> GIVEN REQUEST:
Find and copy each line of the records where the string "script" shows up.

start

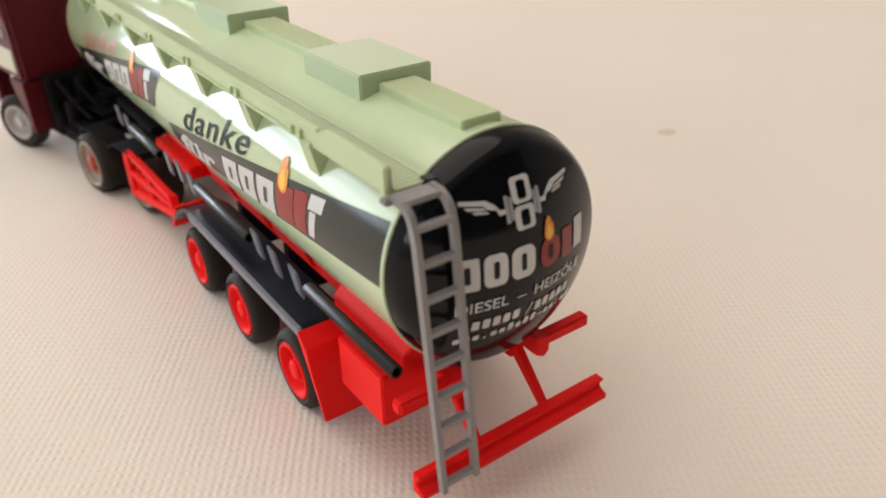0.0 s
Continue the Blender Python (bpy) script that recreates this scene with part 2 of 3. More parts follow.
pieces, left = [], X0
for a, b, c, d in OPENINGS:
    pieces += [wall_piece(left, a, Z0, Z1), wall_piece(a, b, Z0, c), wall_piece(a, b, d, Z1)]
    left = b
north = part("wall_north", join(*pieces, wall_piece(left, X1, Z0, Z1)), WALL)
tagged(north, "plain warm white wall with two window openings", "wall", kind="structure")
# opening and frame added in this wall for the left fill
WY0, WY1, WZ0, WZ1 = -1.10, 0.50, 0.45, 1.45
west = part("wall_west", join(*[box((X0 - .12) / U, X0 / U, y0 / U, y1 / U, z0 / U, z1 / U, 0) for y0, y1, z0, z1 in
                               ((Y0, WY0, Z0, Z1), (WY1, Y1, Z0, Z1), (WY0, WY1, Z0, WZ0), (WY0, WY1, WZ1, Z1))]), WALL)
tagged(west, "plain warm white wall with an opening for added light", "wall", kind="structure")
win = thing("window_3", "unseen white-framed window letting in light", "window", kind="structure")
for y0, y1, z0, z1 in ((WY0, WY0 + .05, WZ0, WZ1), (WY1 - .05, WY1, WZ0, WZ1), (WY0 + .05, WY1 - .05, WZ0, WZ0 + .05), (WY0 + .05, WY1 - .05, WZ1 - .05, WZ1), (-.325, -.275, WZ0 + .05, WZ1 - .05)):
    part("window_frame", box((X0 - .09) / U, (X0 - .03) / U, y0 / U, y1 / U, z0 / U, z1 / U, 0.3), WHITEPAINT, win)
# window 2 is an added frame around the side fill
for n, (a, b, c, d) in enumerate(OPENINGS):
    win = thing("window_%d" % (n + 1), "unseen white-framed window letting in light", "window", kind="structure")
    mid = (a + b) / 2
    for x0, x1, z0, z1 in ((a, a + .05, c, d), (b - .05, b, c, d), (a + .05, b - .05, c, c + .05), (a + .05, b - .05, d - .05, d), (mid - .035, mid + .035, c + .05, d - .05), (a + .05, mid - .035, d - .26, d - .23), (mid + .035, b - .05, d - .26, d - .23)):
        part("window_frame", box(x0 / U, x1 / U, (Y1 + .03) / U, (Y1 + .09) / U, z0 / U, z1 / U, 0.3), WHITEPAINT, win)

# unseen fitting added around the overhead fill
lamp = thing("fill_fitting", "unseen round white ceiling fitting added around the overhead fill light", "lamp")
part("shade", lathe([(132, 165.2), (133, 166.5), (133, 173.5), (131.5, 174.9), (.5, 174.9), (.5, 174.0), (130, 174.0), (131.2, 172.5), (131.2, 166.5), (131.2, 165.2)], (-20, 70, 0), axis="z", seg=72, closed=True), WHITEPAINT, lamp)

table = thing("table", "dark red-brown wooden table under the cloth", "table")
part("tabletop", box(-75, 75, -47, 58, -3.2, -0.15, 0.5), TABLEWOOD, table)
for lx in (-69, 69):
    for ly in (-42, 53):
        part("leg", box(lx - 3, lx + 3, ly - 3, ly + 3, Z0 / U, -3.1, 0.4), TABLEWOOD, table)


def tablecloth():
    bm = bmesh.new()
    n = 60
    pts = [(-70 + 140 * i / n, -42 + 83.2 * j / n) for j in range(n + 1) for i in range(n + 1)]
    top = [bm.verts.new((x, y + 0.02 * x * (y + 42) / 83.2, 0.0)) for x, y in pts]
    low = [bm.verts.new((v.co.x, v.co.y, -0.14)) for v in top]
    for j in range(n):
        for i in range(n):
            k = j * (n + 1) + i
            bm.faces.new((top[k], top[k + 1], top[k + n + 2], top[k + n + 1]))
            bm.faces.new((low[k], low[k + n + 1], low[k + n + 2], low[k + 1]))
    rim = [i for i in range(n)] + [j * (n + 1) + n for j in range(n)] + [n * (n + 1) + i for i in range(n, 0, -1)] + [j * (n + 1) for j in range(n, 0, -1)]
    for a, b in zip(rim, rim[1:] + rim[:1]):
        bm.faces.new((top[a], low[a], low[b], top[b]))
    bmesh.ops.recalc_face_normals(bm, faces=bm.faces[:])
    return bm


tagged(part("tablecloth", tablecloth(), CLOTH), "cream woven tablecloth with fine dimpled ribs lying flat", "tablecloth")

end
start

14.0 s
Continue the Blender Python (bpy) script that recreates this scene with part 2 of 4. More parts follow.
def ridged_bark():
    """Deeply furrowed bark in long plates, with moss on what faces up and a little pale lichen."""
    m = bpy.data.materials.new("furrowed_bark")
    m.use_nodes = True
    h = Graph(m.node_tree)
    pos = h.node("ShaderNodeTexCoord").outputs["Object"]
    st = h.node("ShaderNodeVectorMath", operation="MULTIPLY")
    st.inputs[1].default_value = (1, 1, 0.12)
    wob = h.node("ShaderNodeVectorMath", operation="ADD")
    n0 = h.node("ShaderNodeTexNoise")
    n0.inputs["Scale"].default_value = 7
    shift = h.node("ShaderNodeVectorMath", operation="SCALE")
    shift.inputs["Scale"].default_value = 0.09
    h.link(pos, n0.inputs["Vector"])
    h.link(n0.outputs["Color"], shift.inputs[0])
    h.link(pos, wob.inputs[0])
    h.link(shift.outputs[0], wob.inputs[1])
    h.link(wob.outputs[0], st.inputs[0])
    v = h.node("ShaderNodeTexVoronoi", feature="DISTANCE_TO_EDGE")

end

> FINISHED ANSWER:
Continue the Blender Python (bpy) script that recreates this scene with part 2 of 3. More parts follow.
Continue the Blender Python (bpy) script that recreates this scene with part 2 of 4. More parts follow.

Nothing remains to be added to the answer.